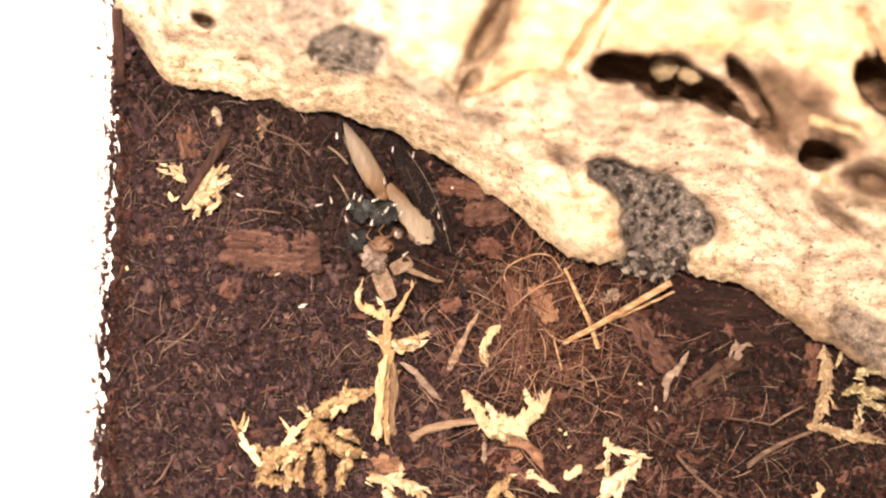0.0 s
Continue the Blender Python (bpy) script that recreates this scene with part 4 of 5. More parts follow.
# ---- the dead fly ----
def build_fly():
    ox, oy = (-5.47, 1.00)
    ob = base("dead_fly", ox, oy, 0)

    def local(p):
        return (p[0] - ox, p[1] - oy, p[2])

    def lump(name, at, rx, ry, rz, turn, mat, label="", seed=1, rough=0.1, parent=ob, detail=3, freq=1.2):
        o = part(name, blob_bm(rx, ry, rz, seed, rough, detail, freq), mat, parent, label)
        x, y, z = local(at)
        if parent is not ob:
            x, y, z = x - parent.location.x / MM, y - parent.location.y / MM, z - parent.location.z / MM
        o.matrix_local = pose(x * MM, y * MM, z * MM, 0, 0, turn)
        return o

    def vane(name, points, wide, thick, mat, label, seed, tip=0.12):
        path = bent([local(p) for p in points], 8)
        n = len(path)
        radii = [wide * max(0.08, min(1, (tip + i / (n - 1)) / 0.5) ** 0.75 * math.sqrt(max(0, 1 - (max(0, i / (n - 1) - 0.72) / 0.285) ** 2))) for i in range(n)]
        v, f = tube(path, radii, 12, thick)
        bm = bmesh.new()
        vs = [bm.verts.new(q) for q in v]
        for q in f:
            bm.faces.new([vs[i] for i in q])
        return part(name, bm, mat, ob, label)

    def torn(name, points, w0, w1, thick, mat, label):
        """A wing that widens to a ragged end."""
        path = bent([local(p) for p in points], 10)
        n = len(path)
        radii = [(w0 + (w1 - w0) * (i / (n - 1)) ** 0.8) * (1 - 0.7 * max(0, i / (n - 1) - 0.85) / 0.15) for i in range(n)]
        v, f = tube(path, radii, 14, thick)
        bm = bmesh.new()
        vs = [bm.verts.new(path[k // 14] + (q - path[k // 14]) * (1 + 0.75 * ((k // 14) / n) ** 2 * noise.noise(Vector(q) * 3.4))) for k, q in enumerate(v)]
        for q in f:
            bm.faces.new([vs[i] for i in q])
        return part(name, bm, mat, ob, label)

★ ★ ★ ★

- [Task brief] Output the material word for word, omitting its pictures.

- [Response below]
0.0 s
Continue the Blender Python (bpy) script that recreates this scene with part 4 of 5. More parts follow.
# ---- the dead fly ----
def build_fly():
    ox, oy = (-5.47, 1.00)
    ob = base("dead_fly", ox, oy, 0)

    def local(p):
        return (p[0] - ox, p[1] - oy, p[2])

    def lump(name, at, rx, ry, rz, turn, mat, label="", seed=1, rough=0.1, parent=ob, detail=3, freq=1.2):
        o = part(name, blob_bm(rx, ry, rz, seed, rough, detail, freq), mat, parent, label)
        x, y, z = local(at)
        if parent is not ob:
            x, y, z = x - parent.location.x / MM, y - parent.location.y / MM, z - parent.location.z / MM
        o.matrix_local = pose(x * MM, y * MM, z * MM, 0, 0, turn)
        return o

    def vane(name, points, wide, thick, mat, label, seed, tip=0.12):
        path = bent([local(p) for p in points], 8)
        n = len(path)
        radii = [wide * max(0.08, min(1, (tip + i / (n - 1)) / 0.5) ** 0.75 * math.sqrt(max(0, 1 - (max(0, i / (n - 1) - 0.72) / 0.285) ** 2))) for i in range(n)]
        v, f = tube(path, radii, 12, thick)
        bm = bmesh.new()
        vs = [bm.verts.new(q) for q in v]
        for q in f:
            bm.faces.new([vs[i] for i in q])
        return part(name, bm, mat, ob, label)

    def torn(name, points, w0, w1, thick, mat, label):
        """A wing that widens to a ragged end."""
        path = bent([local(p) for p in points], 10)
        n = len(path)
        radii = [(w0 + (w1 - w0) * (i / (n - 1)) ** 0.8) * (1 - 0.7 * max(0, i / (n - 1) - 0.85) / 0.15) for i in range(n)]
        v, f = tube(path, radii, 14, thick)
        bm = bmesh.new()
        vs = [bm.verts.new(path[k // 14] + (q - path[k // 14]) * (1 + 0.75 * ((k // 14) / n) ** 2 * noise.noise(Vector(q) * 3.4))) for k, q in enumerate(v)]
        for q in f:
            bm.faces.new([vs[i] for i in q])
        return part(name, bm, mat, ob, label)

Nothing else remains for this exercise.